> **Task description**: Report how many lines of the entries below contain the word "scene", and nothing more.

> **Extracted data**:
++++++
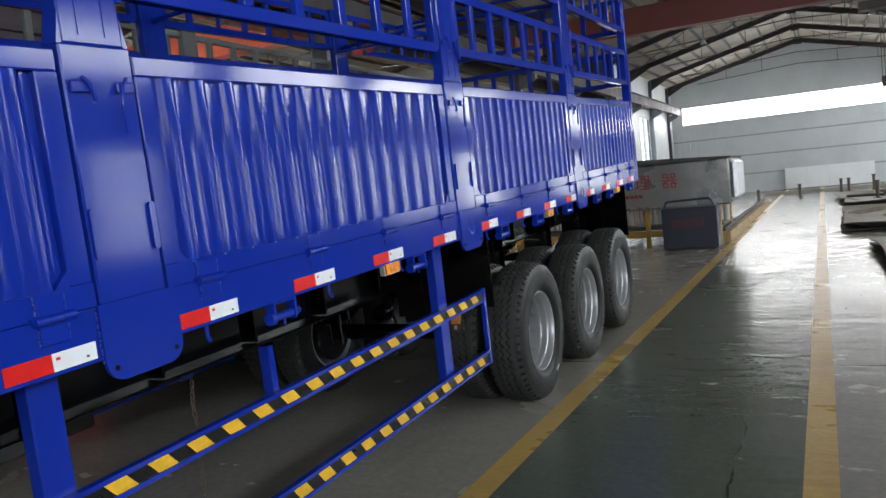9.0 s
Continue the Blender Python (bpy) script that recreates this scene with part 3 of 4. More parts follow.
++++++
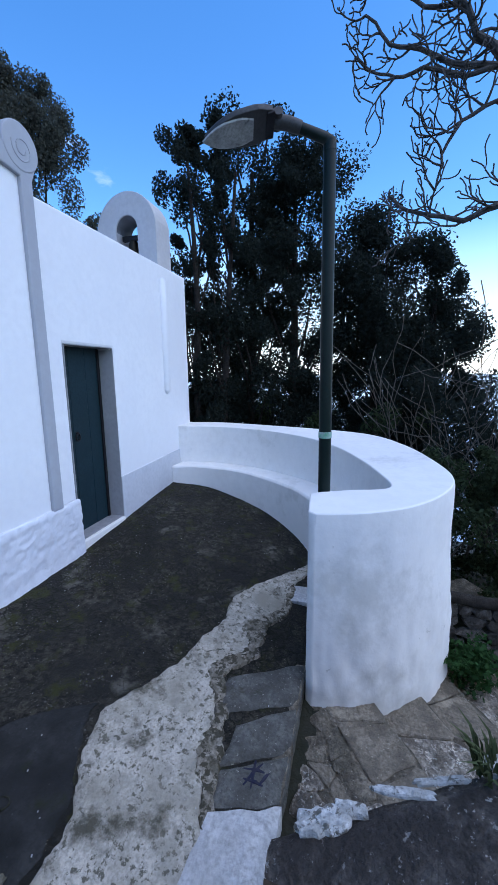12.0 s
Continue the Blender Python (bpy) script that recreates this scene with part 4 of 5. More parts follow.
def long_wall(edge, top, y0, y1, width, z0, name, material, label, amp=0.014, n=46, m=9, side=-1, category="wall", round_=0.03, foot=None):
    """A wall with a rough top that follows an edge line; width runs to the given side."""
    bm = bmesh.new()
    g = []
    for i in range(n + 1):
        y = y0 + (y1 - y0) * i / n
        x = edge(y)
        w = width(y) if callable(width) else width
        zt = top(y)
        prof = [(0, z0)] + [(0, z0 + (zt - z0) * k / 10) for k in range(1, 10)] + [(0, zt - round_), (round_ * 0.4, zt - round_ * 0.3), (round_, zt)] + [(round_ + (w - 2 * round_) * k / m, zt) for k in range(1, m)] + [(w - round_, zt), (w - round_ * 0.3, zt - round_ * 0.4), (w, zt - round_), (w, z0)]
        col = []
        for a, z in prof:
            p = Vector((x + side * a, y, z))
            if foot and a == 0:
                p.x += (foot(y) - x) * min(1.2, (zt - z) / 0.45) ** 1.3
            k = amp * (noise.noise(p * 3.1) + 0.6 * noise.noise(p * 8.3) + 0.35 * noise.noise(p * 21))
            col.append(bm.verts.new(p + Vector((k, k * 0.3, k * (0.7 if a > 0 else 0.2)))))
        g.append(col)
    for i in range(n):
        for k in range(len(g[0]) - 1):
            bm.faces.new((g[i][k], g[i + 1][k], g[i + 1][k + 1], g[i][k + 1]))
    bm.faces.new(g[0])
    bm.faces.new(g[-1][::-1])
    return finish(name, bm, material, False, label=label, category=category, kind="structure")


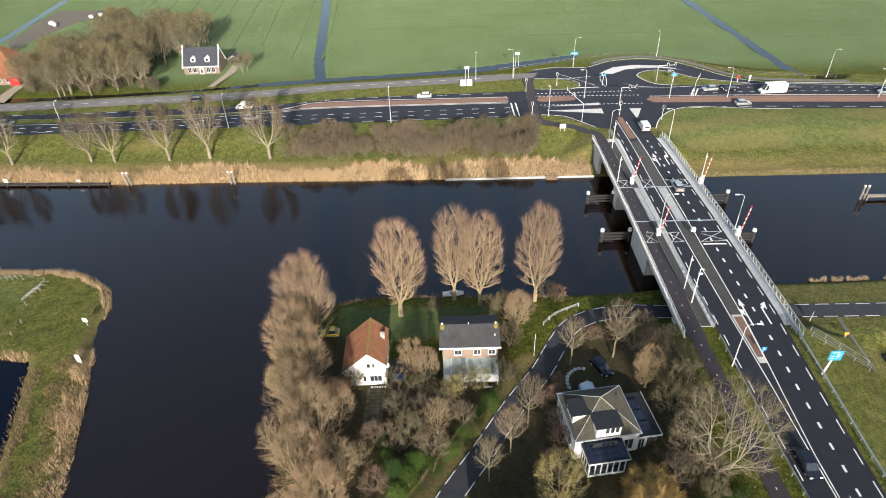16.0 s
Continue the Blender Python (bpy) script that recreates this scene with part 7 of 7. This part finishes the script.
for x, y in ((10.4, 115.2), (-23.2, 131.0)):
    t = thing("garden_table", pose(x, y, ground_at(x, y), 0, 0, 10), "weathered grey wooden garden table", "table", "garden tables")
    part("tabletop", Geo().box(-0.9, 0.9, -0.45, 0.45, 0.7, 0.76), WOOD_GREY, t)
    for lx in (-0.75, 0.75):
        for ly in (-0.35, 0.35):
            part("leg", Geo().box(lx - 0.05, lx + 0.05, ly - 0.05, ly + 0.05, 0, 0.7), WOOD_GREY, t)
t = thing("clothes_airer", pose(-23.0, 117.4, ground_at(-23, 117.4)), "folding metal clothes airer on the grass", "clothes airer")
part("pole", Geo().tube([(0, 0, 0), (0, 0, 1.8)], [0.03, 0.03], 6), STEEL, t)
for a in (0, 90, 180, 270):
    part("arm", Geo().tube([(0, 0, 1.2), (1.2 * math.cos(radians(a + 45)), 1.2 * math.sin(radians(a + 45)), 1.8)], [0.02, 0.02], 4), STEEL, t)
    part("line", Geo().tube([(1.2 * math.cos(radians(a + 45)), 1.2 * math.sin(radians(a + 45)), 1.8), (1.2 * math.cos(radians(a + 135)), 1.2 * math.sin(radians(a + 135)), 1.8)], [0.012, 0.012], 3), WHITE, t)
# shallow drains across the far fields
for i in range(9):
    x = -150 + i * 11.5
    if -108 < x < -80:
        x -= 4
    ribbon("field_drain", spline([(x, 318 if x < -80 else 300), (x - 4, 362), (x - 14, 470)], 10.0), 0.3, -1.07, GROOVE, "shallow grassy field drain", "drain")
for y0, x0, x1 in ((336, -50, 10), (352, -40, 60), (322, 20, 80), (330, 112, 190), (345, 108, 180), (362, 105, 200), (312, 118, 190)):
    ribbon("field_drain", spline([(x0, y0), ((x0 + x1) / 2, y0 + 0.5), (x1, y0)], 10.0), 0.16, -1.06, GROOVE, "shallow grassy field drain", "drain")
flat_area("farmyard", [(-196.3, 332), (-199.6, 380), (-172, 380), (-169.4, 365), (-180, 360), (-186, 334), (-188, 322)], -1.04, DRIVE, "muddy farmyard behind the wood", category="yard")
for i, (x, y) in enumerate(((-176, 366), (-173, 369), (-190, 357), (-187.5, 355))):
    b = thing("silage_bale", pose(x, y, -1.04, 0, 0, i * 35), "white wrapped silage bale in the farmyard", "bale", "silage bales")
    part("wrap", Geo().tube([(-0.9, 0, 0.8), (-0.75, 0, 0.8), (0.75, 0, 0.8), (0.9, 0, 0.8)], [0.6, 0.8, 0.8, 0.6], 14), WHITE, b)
++++++
> **Exercise solution**: 3